Through evocative illustrations and sharp humour, Darrin Bell examines how The Talk all Black parents must have with their children shaped his intimate and public moments from childhood to adulthood. While coming of age in Los Angeles - and finding a voice through cartooning - Bell becomes painfully aware of being regarded as dangerous by white teachers, neighbours and police officers, and thus of his mortality. Drawing attention to the brutal murders of African Americans, and showcasing revealing insights and cartoons along the way, he brings us up to the moment of reckoning when people took to the streets protesting the murders of George Floyd and Breonna Taylor.

And now Bell must decide whether he and his own six-year-old son are ready to have The Talk.

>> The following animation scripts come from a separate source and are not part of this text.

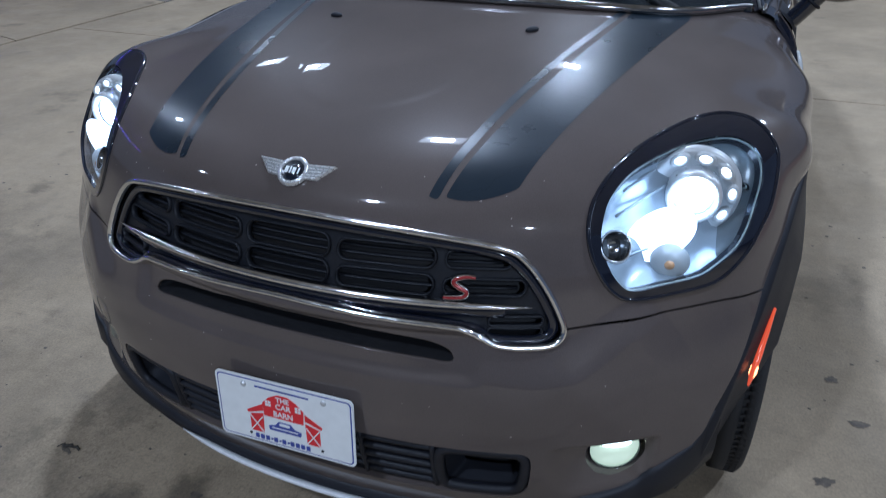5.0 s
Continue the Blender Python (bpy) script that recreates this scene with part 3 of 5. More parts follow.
taper = np.clip(1.15 - 0.5 * np.abs(np.linspace(-1, 1, 40)), .5, 1)
for nm, w, o, mt in (("letter_rim", .0058, .009, CHROME), ("letter_face", .0036, .0110, RED)):
    p, n = front_path(letter, o)
    v, f = sweep_taper(p, [(-w, -.012), (-w, .001), (-w * .6, .003), (w * .6, .003), (w, .001), (w, -.012)], n, taper)
    mesh_object(nm, v, f, mt, grille)

# -- upper slot --
slot = recess("air_slot", SLOT, 0.06, DARK, car, "long narrow black air slot", 0.96)
p, n = front_path(SLOT, -0.004)
v, f = sweep(p, round_profile(.004, .004, 8), n, closed=True)
mesh_object("slot_lip", v, f, PAINT, slot)

# -- lower grille and brake ducts --
lower = recess("lower_grille", LOWER, 0.075, DARK, car, "black lower grille with brake ducts", 0.97)
for s in (1, -1):
    for k in range(5):
        z = .288 + k * .0265
        p, n = front_path([(s * x, z) for x in np.linspace(.165, .305, 12)], -0.012)
        v, f = sweep(p, [(-.0075, -.006), (-.006, .004), (0, .007), (.006, .004), (.0075, -.006)], n)
        mesh_object("grille_slat", v, f, BLACK_PLASTIC, lower)
    for x in (.160, .308):
        p, n = front_path([(s * x, z) for z in np.linspace(.278, .406, 8)], -0.010)
        v, f = sweep(p, round_profile(.006, .006, 8), n)
        mesh_object("grille_post", v, f, BLACK_PLASTIC, lower)
    duct = [(s * x, z) for x, z in smooth_loop([(.324, .300), (.345, .287), (.42, .286), (.462, .292), (.478, .318), (.484, .375), (.472, .398), (.44, .402), (.36, .403), (.330, .396), (.321, .37)], 48)]
    p, n = front_path(duct, -0.006)
    v, f = sweep(p, [(-.011, -.010), (-.009, .003), (0, .007), (.009, .003), (.011, -.010)], n, closed=True)
    mesh_object("duct_frame", v, f, BLACK_PLASTIC, lower, "grained black duct frame")
    rim = p.copy()
    c = rim.mean(0)
    ring2 = c + (rim - c) * 0.72 + np.array((0, .06, 0))
    m = len(rim)
    mesh_object("duct_wall", list(rim) + list(ring2), [(i, (i + 1) % m, m + (i + 1) % m, m + i) for i in range(m)], BLACK_PLASTIC, lower)
for k in range(5):
    z = .288 + k * .0265
    p, n = front_path([(x, z) for x in np.linspace(-.155, .155, 16)], -0.016)
    v, f = sweep(p, [(-.006, -.006), (-.005, .003), (.005, .003), (.006, -.006)], n)
    mesh_object("grille_slat", v, f, BLACK_PLASTIC, lower)

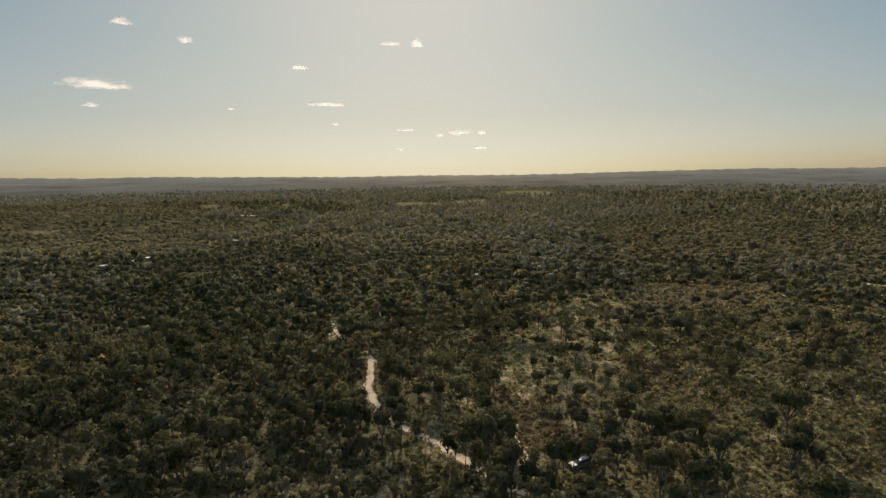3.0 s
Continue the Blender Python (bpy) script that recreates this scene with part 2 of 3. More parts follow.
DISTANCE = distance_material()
BARK, GROUND, SAND, CLOUD = bark_material(), ground_material(), sand_material(), cloud_material()
PAINT = plain("silver_paint", (0.17, 0.17, 0.165), 0.5, 0.1, 0.05)
DARK_GLASS = plain("tinted_glass", (0.02, 0.022, 0.025), 0.06, 0.0, 0.1)
DEADWOOD = plain("bleached_wood", (0.24, 0.21, 0.18), 0.85, 0.0, 0.3, 5.0)
RUBBER = plain("tyre_rubber", (0.025, 0.025, 0.025), 0.85)
ALLOY = plain("alloy", (0.60, 0.60, 0.60), 0.3, 0.9, 0.1)
LAMP_CLEAR = plain("lamp_lens", (0.8, 0.8, 0.78), 0.1, 0.0, 0.05)
LAMP_RED = plain("red_lens", (0.45, 0.03, 0.02), 0.15, 0.0, 0.1)
TRIM = plain("black_plastic", (0.03, 0.03, 0.03), 0.6)
WHITE_SHEET = plain("pale_sheet", (0.66, 0.60, 0.50), 0.7, 0.0, 0.1, 1.0)
CREAM_WALL = plain("timber_wall", (0.26, 0.21, 0.15), 0.8, 0.0, 0.12, 0.8)
GREY_DOOR = plain("grey_door", (0.16, 0.16, 0.16), 0.6)


# ---- plan ----
def inside(poly, x, y):
    """Whether the points lie in the polygon."""
    x, y = np.asarray(x, float), np.asarray(y, float)
    hit = np.zeros(x.shape, bool)
    for (x0, y0), (x1, y1) in zip(poly, poly[1:] + poly[:1]):
        cross = ((y0 > y) != (y1 > y)) & (x < (x1 - x0) * (y - y0) / ((y1 - y0) or 1e-9) + x0)
        hit ^= cross
    return hit


def to_line(line, x, y):
    """Distance from the points to a polyline."""
    x, y = np.asarray(x, float), np.asarray(y, float)
    best = np.full(x.shape, 1e9)
    for (x0, y0), (x1, y1) in zip(line, line[1:]):
        dx, dy = x1 - x0, y1 - y0
        u = np.clip(((x - x0) * dx + (y - y0) * dy) / (dx * dx + dy * dy), 0, 1)
        best = np.minimum(best, np.hypot(x - x0 - u * dx, y - y0 - u * dy))
    return best


ZONES = {
    "open_wood": [(-14, 112), (-20, 125), (-24, 180), (-8, 225), (34, 270), (60, 285), (76, 288), (51, 169), (57, 94), (80, 50), (58, 50), (40, 76), (25, 93), (5, 105)],
    "south_wood": [(-45, 106), (5, 106), (40, 76), (58, 48), (-45, 48)],
    "heath": [(76, 288), (167, 296), (162, 246), (245, 245), (150, 85), (80, 50), (63, 67), (57, 94), (46, 127), (51, 169)],
    "glade": [(34, 264), (74, 278), (58, 177), (29, 140), (14, 156), (14, 194)],
    "rust_near": [(9, 142), (21, 144), (20, 112), (13, 108), (8, 121)],
    "rust_far": [(48, 176), (67, 185), (62, 149), (44, 146)],
    "brown": [(95, 308), (149, 311), (154, 274), (129, 240), (80, 235)],
    "scrub": [(121, 650), (331, 695), (388, 595), (420, 497), (380, 360), (274, 340), (151, 367), (112, 456)],
    "plain": [(-1060, 1241), (-875, 1300), (-816, 1437), (-625, 1399), (-483, 1152), (-313, 728), (-189, 716), (-163, 612), (-247, 563), (-327, 545), (-346, 482), (-420, 420), (-640, 700)],
    "low_heath": [(-371, 503), (-321, 544), (-237, 539), (-190, 474), (-224, 425), (-274, 407), (-350, 405)],
    "brown_wood": [(-335, 1165), (-343, 1343), (-314, 1538), (-218, 1318), (-195, 1105), (-209, 1056), (-293, 1053)],
    "belt": [(-475, 1132), (-348, 1112), (-214, 981), (-169, 948), (-144, 798), (-245, 809), (-363, 898)],
    "far_belt": [(-1255, 1524), (-1120, 1556), (-993, 1695), (-763, 1642), (-651, 1459), (-721, 1391), (-800, 1287), (-1030, 1241)],
    "poles": [(-209, 1056), (-195, 1105), (-60, 1060), (150, 1180), (330, 960), (200, 760), (60, 690), (-140, 790), (-169, 948)],
    "verge": [(-275, 205), (-245, 250), (-232, 275), (-205, 262), (-182, 186), (-230, 150)],
}
PADDOCKS = [
    [(-528, 1198), (-477, 1151), (-441, 1059), (-479, 1081)],
    [(-362, 1170), (-341, 1166), (-303, 1039), (-316, 1041)],
    [(-241, 1230), (-219, 1300), (-205, 1183)],
    [(-134, 1165), (-42, 1150), (-39, 1062), (-120, 1076)],
    [(-42, 1160), (54, 1275), (50, 1157), (-29, 1095)],
    [(124, 1729), (243, 1739), (269, 1498), (186, 1423), (96, 1541)],
]
STREAKS = [
    [(360, 740), (430, 722), (420, 705), (350, 708)],
    [(-400, 683), (-373, 681), (-333, 596), (-370, 628)],
    [(-489, 626), (-466, 668), (-434, 598), (-464, 595)],
    [(-415, 450), (-405, 493), (-376, 466), (-366, 432), (-390, 420)],
    [(-406, 762), (-386, 769), (-361, 717), (-377, 710)],
    [(-300, 800), (-270, 790), (-262, 760), (-296, 768)],
    [(-225, 752), (-200, 748), (-198, 735), (-222, 738)],
]
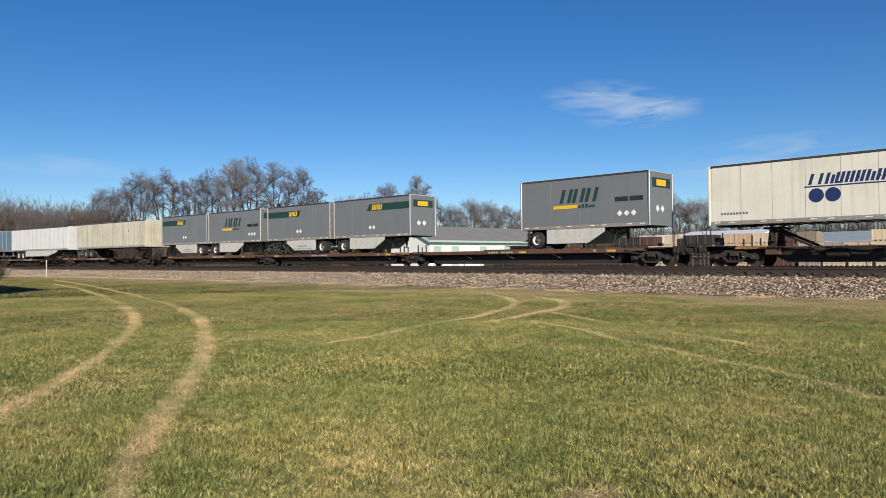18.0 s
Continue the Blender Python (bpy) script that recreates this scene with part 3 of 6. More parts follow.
def trailer(label, s, length=16.15, top=4.98, nose=1, color=None, style="smooth", reefer=False, skirt=None, rim=RIM_WHITE, axles=2, lower=None, door=None, roof_color=DARK_RAIL, guard=True, slant=False):
    """A highway semi-trailer on the train. nose: +1 towards the rear of the train, -1 towards its head."""
    ob = thing("semi_trailer", label, "trailer", group="trailers on the train")
    H = length / 2
    W = 1.295
    z0 = top - 2.93                # underside of the side wall
    t0 = z0 - 1.12                 # road level under its wheels
    door = door or color
    x_n, x_r = H * nose, -H * nose
    side_lo = z0 + 0.20
    # wall shell
    me = Mesh().box(-H + 0.03, H - 0.03, -W + 0.012, W - 0.012, z0 + 0.02, top - 0.03, 0.02)
    part("body", me, [color], ob)
    # side sheets: in pieces on the near side, one sheet on the far side
    n = {"smooth": 4, "faint": 11, "panel": max(4, round(length / 1.24)), "ribbed": 1}[style]
    joint = 0.006
    for sy in (-1, 1):
        y = sy * W
        lo_y, hi_y = min(y, y - sy * 0.016), max(y, y - sy * 0.016)
        if sy > 0:
            part("side_sheet", Mesh().box(-H + 0.12, H - 0.12, lo_y, hi_y, side_lo, top - 0.10, 0.006), [color], ob)
        elif style == "ribbed":
            rows, hgt = 20, (top - 0.12 - side_lo) / 20
            rib = cached(("side_sheet", "rib", color.name), lambda: Mesh().box(-H + 0.12, H - 0.12, -0.014, 0.0, 0.006, hgt - 0.004, 0.004), [color])
            for i in range(rows):
                part("side_sheet", rib, None, ob, "", pose(0, y + 0.014, side_lo + hgt * i))
            part("stripe", Mesh().box(-H + 0.1, H - 0.1, y - 0.004, y, side_lo + 0.36, side_lo + 0.42), [GRILLE], ob, "black painted stripe")
        else:
            dx = (length - 0.24) / n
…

  • Darrin Bell has produced another American classic... An expressive and direct work about racism’s impact, and the problems we have discussing it
    Guardian, *Best Graphic Novels of the Year*

About the author

Darrin Bell

Darrin Bell, a recipient of the Berryman Award and the Robert F. Kennedy Journalism Award for Editorial Cartooning, began his career at the age of twenty. In 2019 he won the Pulitzer Prize for Editorial Cartooning, becoming the first African American to do so. Rudy Park (co-created with Matt Richtel) and Bell's Candorville, both syndicated comic strips, have run for more than twenty years. A contributing cartoonist for the New Yorker, he lives with his wife and four children in California.